Des troubles du comportement peuvent émerger – mais ils ne sont pas des caprices, ni des provocations. Ce sont des langages de détresse. Le repli sur soi, l’agressivité, le mutisme, les émotions en cascade ou figées sont autant de tentatives pour dire ce qui ne peut être dit. L’enfant ne cherche pas à déranger : il cherche à survivre dans un monde qui ne l’a pas entendu.
L’attachement traumatique ne laisse pas seulement des traces dans la mémoire – il s’imprime dans le corps, dans les gestes, dans les silences. Il façonne la posture, le regard, la manière de respirer. C’est une mémoire sans mots, qui surgit dans les battements trop rapides, les mains qui tremblent, les yeux qui évitent. Une mémoire qui ne raconte pas, mais qui rejoue.
Ce type d’attachement ne disparaît pas avec les années. Il se rejoue, parfois à l’insu de soi, dans des relations où l’amour devient une lutte, où la peur de l’abandon gouverne les gestes, où les schémas douloureux se répètent comme une ritournelle intérieure. L’adulte ne comprend pas toujours pourquoi il s’accroche, pourquoi il fuit, pourquoi il souffre – mais au fond, c’est l’enfant blessé qui parle encore.
Il existe des chemins de réparation. Ils ne sont pas spectaculaires, ni immédiats. Ce sont des présences discrètes, des gestes répétés, des mots qui tombent juste. Une main qui ne frappe pas. Un regard qui ne juge pas. Une voix qui reste douce quand l’enfant tremble. Ce sont ces expériences qui réécrivent le lien, lettre après lettre, jusqu’à ce que la peur cède un peu de place à la confiance.
Cyrulnik nous invite à croire en cette possibilité – non pas en dépit de la souffrance, mais à partir d’elle. Ce qu’il met en lumière, c’est que même dans les formes les plus sombres de l’attachement, il reste une pulsation de vie. Une capacité à renaître, à recréer du lien, à transformer la peur en confiance.
Il ne nie pas la douleur – il croit en la possibilité de la traverser. Et surtout, de la transcender.

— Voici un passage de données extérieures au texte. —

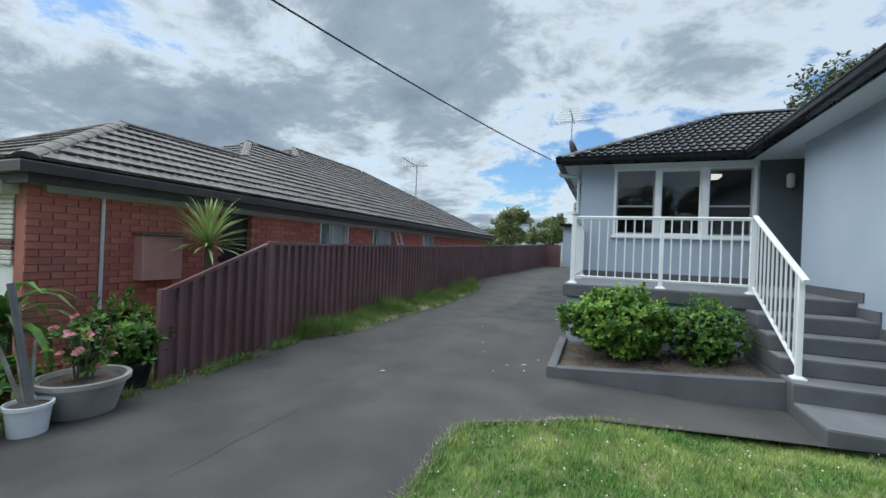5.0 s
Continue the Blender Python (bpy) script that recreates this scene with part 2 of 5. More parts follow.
PINKPETAL = material("pink_petal", (0.60, 0.22, 0.24), (0.75, 0.40, 0.42), 0.5, scale=6, fine=20, bump=0, island=0.3, leaf=0.2)
WHITEPETAL = material("white_clover_flower", (0.70, 0.70, 0.66), (0.82, 0.82, 0.78), 0.6, scale=6, fine=20, bump=0, island=0.1)
LAMPGLOW = glow_material("lamp_glass", (1.0, 0.86, 0.72), 0.75)


# ---- mesh helpers ----
def tag_root(name, loc, label, category, group="", kind=""):
    e = new(name)
    e.empty_display_size = 0.2
    e.location = loc
    return tagged(e, label, category, group, kind)


def attach(ob, parent):
    if parent is not None:
        ob.parent = parent
        top = parent
        while top.parent is not None:
            top = top.parent
        if parent is top:
            ob.matrix_parent_inverse = Matrix.Translation(top.location).inverted()
    return ob


def mesh_part(name, verts, faces, mat, parent=None, label="", smooth=False):
    me = bpy.data.meshes.new(name)
    me.from_pydata([tuple(v) for v in verts], [], faces)
    me.materials.append(mat)
    if smooth:
        me.shade_smooth()
    me.update()
    ob = attach(new(name, me), parent)
    if label:
        ob["label"] = label
    return ob


def part(name, bm, mat, parent=None, label="", m=None, smooth=False):
    if m is not None:
        bm.transform(m)
    me = bpy.data.meshes.new(name)
    bmesh.ops.recalc_face_normals(bm, faces=bm.faces)
    bm.to_mesh(me)
    bm.free()
    me.materials.append(mat)
    if smooth:
        me.shade_smooth()
    ob = attach(new(name, me), parent)
    if label:
        ob["label"] = label
    return ob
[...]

Attachement et résilience : quand le lien devient refuge et tremplin
L’attachement n’est pas seulement une base pour grandir – c’est parfois ce qui reste quand tout vacille. Lorsqu’un enfant rencontre une figure bienveillante, stable et présente, il développe une force intérieure capable de le guider à travers les tempêtes. Ce lien agit comme un filet invisible, une sécurité psychique qui murmure : tu as de la valeur, même dans le chaos.
Ce lien précoce devient une matrice silencieuse, une empreinte qui façonne la manière dont l’enfant se perçoit, perçoit les autres, et entre en relation avec le monde. Mais ce filet peut aussi se tisser plus tard.

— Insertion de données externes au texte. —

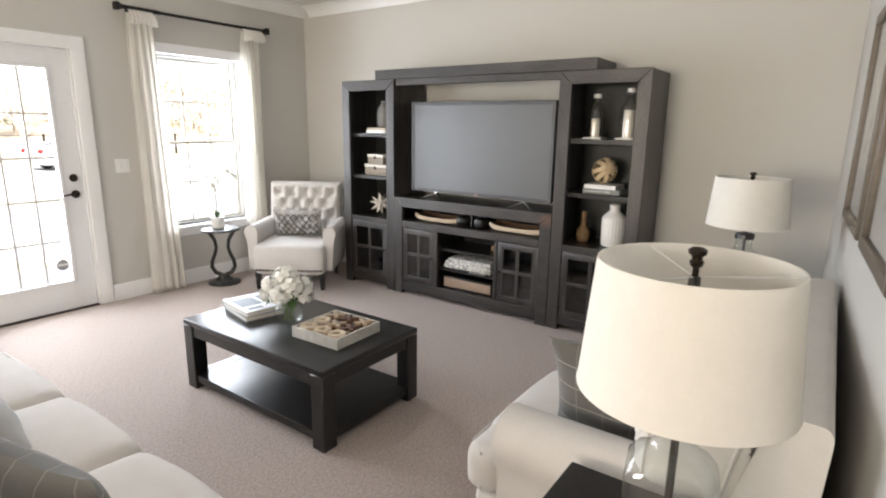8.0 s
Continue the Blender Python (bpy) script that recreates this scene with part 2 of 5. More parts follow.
def pillow_mesh(w, h, d, seed=0, puff=2.4, wrinkle=0.006, n=26, corner=0.0, sag=0.0):
    """A stuffed cushion: w along x, h along z, d thick along y, with a seamed rim and folds running to the corners."""
    bm = bmesh.new()
    grid = {}
    for side in (1, -1):
        for i in range(n + 1):
            for j in range(n + 1):
                u, v = 2 * i / n - 1, 2 * j / n - 1
                rim = i in (0, n) or j in (0, n)
                if rim and (0, i, j) in grid:
                    grid[side, i, j] = grid[0, i, j]
                    continue
                f = (max(0.0, 1 - abs(u) ** puff) * max(0.0, 1 - abs(v) ** puff)) ** 0.5
                pull = 1 - 0.05 * (1 - abs(v) ** 2) * abs(u) ** 4 + corner * (abs(u * v)) ** 3
                pullv = 1 - 0.05 * (1 - abs(u) ** 2) * abs(v) ** 4 + corner * (abs(u * v)) ** 3
                x, z = u * w / 2 * pull, v * h / 2 * pullv
                fold = noise.noise((x * 7 + seed * 3.1, z * 7 * (1 + abs(u)), seed + side * 5)) * wrinkle * 2
                fold += wrinkle * math.sin(9 * math.atan2(v * 1.01, u) + seed) * (u * u + v * v) * 0.5 * f
                y = side * (d / 2 * f) + fold * (0.3 + f)
                z -= sag * (1 - abs(u) ** 2) * max(0, v) * h
                vert = bm.verts.new((x, y, z))
                grid[side, i, j] = vert
                if rim:
                    grid[0, i, j] = vert
    for side in (1, -1):
        for i in range(n):
            for j in range(n):
                q = [grid[side, i, j], grid[side, i + 1, j], grid[side, i + 1, j + 1], grid[side, i, j + 1]]
                bm.faces.new(q if side < 0 else q[::-1])
    return bm


def rounded_block(lo, hi, r, puff=0.0, seed=0, cuts=14, wr=0.0):
    """An upholstered block: rounded edges, bulging faces and slight folds."""
    lo, hi = Vector(lo), Vector(hi)
    c, s = (lo + hi) / 2, (hi - lo) / 2
    bm = bmesh.new()
    bmesh.ops.create_cube(bm, size=2)
    bmesh.ops.subdivide_edges(bm, edges=bm.edges[:], cuts=cuts, use_grid_fill=True)
    for v in bm.verts:
        p = Vector(v.co)
        q = Vector([math.copysign(abs(k) ** 0.8, k) * a for k, a in zip(p, s)])
        core = Vector([max(-a + r, min(a - r, k)) for k, a in zip(q, s)])
        d = q - core
        if d.length > 1e-6:
            q = core + d.normalized() * r
        e = [1 - abs(k / a) ** 2 if a else 0 for k, a in zip(core, s)]
        bul = Vector([puff * (k / a) * (e[(i + 1) % 3] * e[(i + 2) % 3]) if a else 0 for i, (k, a) in enumerate(zip(q, s))])
        q += bul
        if wr:
            q += Vector(p).normalized() * wr * noise.noise((q.x * 6 + seed, q.y * 6, q.z * 6))
        v.co = c + q
    return bm


def finish(name, bm, mat, smooth=True):
    me = bpy.data.meshes.new(name)
    bmesh.ops.recalc_face_normals(bm, faces=bm.faces[:])
    bm.to_mesh(me)
    bm.free()
    for mm in mat if isinstance(mat, (list, tuple)) else [mat]:
        me.materials.append(mm)
    if smooth:
        me.polygons.foreach_set("use_smooth", [True] * len(me.polygons))
        me.set_sharp_from_angle(angle=radians(38))
    return me


def part(name, bm, mat, parent, label="", m=None):
    ob = new(name, finish(name, bm, mat))
    ob.parent = parent
    if m is not None:
        ob.matrix_local = m
    if label:
        ob["label"] = label
    return ob


def share(name, mesh, parent, m):
    ob = new(name, mesh)
    ob.parent = parent
    ob.matrix_local = m
    return ob


def thing(name, label, category, m=None, group="", kind=""):
    ob = new(name)
    ob.empty_display_size = 0.1
    if m is not None:
        ob.matrix_world = m
    return tagged(ob, label, category, group, kind)


def solid(name, bm, mat, label, category, m=None, group="", kind=""):
    ob = new(name, finish(name, bm, mat))
    if m is not None:
        ob.matrix_world = m
    return tagged(ob, label, category, group, kind)


# ---------------------------------------------------------------- structure
NY, EX, CZ = 3.40, 5.65, 2.74                     # north wall, east wall, ceiling
WX, BY, SX = -3.5, -5.0, 1.75                     # west wall, back wall, where the south wall begins
T = 0.20
SE, SW = -1.56, -1.76                             # the south wall runs a little askew
DOOR = (1.49, 3.32, 2.06)
WINS = [(-0.035, 0.900), (3.965, 4.815)]
WZ = (0.572, 2.11)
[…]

Boris Cyrulnik évoque les tuteurs de résilience – ces présences qui, parfois bien après les blessures, viennent réparer ce qui semblait irréparable. Une parole juste. Un regard qui reconnaît. Une présence qui ne juge pas. Et soudain, quelque chose recommence à vivre.
Cette pensée ouvre une brèche là où tout semblait clos. Rien n’est figé. Même les parcours cabossés par la violence, le rejet ou la solitude peuvent être transformés. Le lien, lorsqu’il renaît, devient une main tendue vers un avenir plus apaisé – un espace où l’on peut enfin déposer ses valises sans crainte d’être rejeté.

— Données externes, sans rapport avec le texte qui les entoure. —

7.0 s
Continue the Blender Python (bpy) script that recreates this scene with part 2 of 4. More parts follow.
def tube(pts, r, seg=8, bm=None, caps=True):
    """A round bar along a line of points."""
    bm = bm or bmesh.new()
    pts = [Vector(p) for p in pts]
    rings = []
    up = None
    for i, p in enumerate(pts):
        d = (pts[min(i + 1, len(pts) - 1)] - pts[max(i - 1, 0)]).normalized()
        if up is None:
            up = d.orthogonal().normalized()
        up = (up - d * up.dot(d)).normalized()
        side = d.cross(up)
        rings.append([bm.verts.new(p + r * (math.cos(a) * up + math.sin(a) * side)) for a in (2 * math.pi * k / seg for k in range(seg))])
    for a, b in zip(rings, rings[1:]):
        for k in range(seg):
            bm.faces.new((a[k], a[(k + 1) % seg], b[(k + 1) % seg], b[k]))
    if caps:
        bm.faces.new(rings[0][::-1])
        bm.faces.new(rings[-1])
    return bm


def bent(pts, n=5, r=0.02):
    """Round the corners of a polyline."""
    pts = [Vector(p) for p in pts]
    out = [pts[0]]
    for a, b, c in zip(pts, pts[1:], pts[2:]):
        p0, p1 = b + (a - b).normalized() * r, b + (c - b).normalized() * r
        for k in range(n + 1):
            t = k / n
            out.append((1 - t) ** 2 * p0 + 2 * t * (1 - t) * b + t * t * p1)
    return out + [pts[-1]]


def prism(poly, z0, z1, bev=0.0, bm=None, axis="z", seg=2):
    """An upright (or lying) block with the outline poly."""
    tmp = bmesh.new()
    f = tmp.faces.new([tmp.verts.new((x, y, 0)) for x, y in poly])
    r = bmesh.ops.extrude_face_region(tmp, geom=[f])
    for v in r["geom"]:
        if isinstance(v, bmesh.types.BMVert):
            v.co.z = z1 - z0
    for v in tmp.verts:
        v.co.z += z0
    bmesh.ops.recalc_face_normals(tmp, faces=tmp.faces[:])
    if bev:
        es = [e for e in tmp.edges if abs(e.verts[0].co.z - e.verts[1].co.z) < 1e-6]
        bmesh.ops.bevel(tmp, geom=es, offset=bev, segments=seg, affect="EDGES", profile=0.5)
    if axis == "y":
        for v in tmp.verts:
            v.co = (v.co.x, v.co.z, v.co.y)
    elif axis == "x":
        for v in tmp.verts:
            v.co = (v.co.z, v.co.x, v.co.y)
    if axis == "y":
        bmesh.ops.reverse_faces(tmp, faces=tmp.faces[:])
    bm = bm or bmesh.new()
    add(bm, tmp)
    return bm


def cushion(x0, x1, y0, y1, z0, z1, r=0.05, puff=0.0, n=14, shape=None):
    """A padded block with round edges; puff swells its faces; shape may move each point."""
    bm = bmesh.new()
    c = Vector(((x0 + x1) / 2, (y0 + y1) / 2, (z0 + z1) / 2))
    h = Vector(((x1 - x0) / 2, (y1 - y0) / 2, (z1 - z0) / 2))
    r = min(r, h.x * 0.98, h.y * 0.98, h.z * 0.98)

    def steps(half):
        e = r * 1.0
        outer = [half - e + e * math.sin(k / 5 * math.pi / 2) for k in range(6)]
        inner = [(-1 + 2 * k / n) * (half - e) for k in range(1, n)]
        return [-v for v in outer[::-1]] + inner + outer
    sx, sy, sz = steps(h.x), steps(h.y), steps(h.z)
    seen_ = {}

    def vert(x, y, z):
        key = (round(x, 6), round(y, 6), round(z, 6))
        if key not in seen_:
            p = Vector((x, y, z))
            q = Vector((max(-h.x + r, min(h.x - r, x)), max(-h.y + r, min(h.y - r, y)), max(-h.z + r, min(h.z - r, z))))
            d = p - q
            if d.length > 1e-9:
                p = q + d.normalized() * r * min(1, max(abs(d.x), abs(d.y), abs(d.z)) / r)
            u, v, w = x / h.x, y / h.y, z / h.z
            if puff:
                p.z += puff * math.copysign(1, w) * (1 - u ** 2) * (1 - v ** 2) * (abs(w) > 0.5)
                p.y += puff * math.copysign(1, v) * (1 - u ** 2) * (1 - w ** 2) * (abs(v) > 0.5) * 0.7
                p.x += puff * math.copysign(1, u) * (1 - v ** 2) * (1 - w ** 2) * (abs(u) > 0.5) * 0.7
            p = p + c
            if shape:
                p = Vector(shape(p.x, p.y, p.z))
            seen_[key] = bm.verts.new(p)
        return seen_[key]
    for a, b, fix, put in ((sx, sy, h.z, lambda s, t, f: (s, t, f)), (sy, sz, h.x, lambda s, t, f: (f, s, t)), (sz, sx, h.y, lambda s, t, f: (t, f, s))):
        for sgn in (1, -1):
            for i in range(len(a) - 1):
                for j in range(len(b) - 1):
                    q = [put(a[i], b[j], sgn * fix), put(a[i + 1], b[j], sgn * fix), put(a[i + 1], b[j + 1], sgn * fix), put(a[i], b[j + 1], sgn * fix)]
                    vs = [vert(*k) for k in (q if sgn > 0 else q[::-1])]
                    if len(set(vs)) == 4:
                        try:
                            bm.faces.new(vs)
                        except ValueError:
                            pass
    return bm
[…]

La résilience, dans cette perspective, n’est pas un don réservé à quelques-uns. C’est une dynamique relationnelle, une danse entre blessures et rencontres, entre chaos et tendresse. Et c’est peut-être là que réside la plus grande liberté : celle de retisser du lien, même après les ruptures, même quand tout semble perdu.
Comprendre l’attachement, c’est croire en la possibilité de réparer, de retisser, de renaître. Explorer la pensée de Boris Cyrulnik, c’est entrer dans un univers où la complexité du lien humain se conjugue avec une confiance profonde en la capacité de transformation.
La notion de résilience ouvre des perspectives fécondes, qui méritent d’être explorées plus avant. Cet article ne prétend pas clore le sujet. Il se veut plutôt une porte entrouverte – une invitation à penser autrement, à ressentir, à interroger ce qui nous relie.
Il s’inscrit dans une démarche d’écriture qui cherche moins à conclure qu’à éveiller. À faire résonner des questions. À offrir des points d’appui. À nourrir une réflexion vivante.
Si certaines lignes ont éveillé curiosité, émotion ou désir d’aller plus loin, alors l’essentiel est là :
Créer un espace de rencontre autour d’un thème qui nous concerne tous – intimement, universellement.